I built this remote for someone I was helping with Multiple Sclerosis. MS had affected his legs, vision, and dexterity such that he needed remote controls to use the things around him, but he was having difficulty seeing and pressing the buttons on those remotes. Below are two designs we tried out. Depending on the user, one or the other may be a better fit.
In the first design, you initially press the button (could be any type of adaptive switch) to begin reading the menu options, then press it again to select the one you want. TV and VCR then each have a submenu of device specific actions. Everything is done through that one button except for going directly to a specific TV channel, which is done through voice. This could have also been done with just the button, but the user preferred voice recognition for that function. Also it’s a demonstration of how multiple methods can be mixed.
In the second design, you only press the button to initiate voice recognition. Again, this could have been instead initiated with a trigger word or phrase to be fully voice controlled, but the switch avoids accidental false triggering from the TV or other sounds.

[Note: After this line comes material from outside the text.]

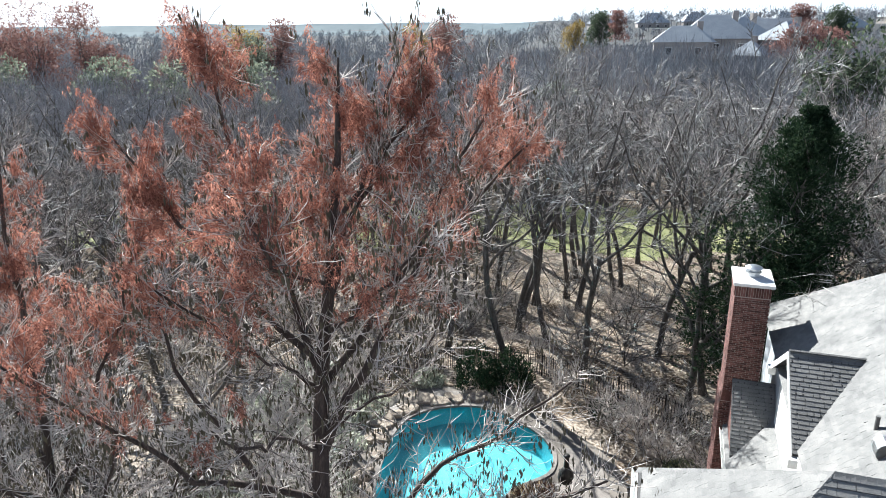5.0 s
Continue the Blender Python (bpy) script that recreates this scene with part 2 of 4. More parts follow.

This is a choice to be made after testing with the user in their specific environment. For ease of comparison, the “menus” are the same as the first design: TV, VCR, FAN, LAMP; and submenus for TV and VCR. There could be certain advantages to making all voice commands active at once, so you could directly say TV-power all in one go for example. These and other options need to be tested with the intended user for the best fit.
The voice recognition is done by an EasyVR module: http://www.veear.eu/products/easyvr3/
It can do speaker dependent and speaker independent recognition. For ease of setup I opted for speaker independent through the QuickT2SI tool which allows you to simply type the words that need to be recognized: http://www.veear.eu/products/quickt2si-lite/
This added some cost to get started but I figured it would save me significant time and effort in the long run.
The synthesized speech is done by an Emic 2 module: https://www.parallax.com/product/30016
This text-to-speech module has a lot of useful options but also allows an Arduino or other simple microcontroller to simply send the text it wants spoken over serial.
The TV and VCR are being controlled through IR signals, just as they would be with their original remotes. I recorded those IR codes and the Arduino plays them back through an IR LED at the right time to perform a requested action.
The fan and the lamp are on RF remote control outlets, the control for which is wired directly to the Arduino. In this way the Arduino can simulate pressing buttons on that remote which toggles the outlets on or off. With the power switches for the fan and lamp set to ‘on’, toggling power at the outlet toggles power for the target device.